La clé, c'est de ne jamais oublier qu'une phrase est un assemblage, qu'il ne s'agit pas d'une entité fixe mais d'un patchwork (gigantesque dans ce cas-là on en conviendra, Proust est connu pour avoir écrit des phrases d'une page, il faudrait que la retrouve d'ailleurs...), et de garder en permanence une conscience précise de sa structure, de toujours savoir où l'on se trouve. A voix haute, c'est beaucoup plus simple, parce que la respiration et les intonations que l'on y met aident à ce suivi (pourquoi Flaubert hurlait-il chacune des phrases qu'il écrivait ?).

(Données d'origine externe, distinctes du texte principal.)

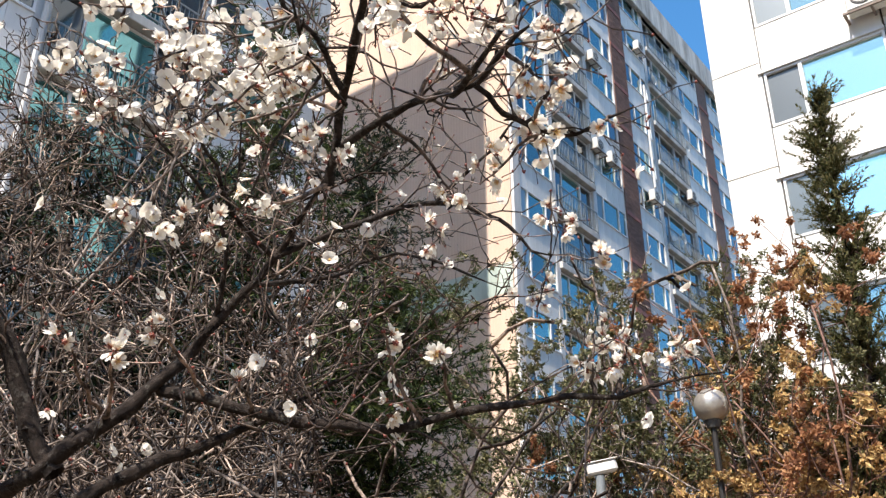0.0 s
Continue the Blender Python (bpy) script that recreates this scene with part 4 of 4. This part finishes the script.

Pour certains, c'est pénible, pour d'autres c'est magnifique, ça fait partie des goûts et des couleurs... pour moi c'est la quintessence de la langue, ce genre de phrases sont des prouesses littéraires à elles toutes seules, et franchement c'est jouissif. Non ?

[Edit] Pour le plaisir :

« Mais au lieu de la simplicité, c'est le faste que je mettais au plus haut rang, si, après que j'avais forcé Françoise, qui n'en pouvait plus et disait que les jambes "lui rentraient", à faire les cent pas pendant une heure, je voyais enfin, débouchant de l'allée qui vient de la Porte Dauphine - image pour moi d'un prestige royal, d'une arrivée souveraine telle qu'aucune reine véritable n'a pu m'en donner l'impression dans la suite, parce que j'avais de leur pouvoir une notion moins vague et plus expérimentale - emportée par le vol de deux chevaux ardents, minces et contournés comme on en voit dans les dessins de Constantin Guys, portant établi sur son siège un énorme cocher fourré comme un cosaque, à côté d'un petit groom rappelant le "tigre" de "feu Baudenord", je voyais - ou plutôt je sentais imprimer sa forme dans mon coeur par une nette et épuisante blessure - une incomparable victoria, à dessein un peu haute et laissant passer à travers son luxe "dernier cri" des allusions aux formes anciennes, au fond de laquelle reposait avec abandon Mme Swann, ses cheveux maintenant blonds avec une seule mèche grise ceints d'un mince bandeau de fleurs, le plus souvent des violettes, d'où descendaient de longs voiles, à la main une ombrelle mauve, aux lèvres un sourire ambigu où je ne voyais que la bienveillance d'une Majesté et où il y avait surtout la provocation de la cocotte, et qu'elle inclinait avec douceur sur les personnes qui la saluaient. »

Marcel Proust, Du côté de chez Swann (Gallimard-1919)

Avouez qu'on a rarement fait mieux en terme de description, non ??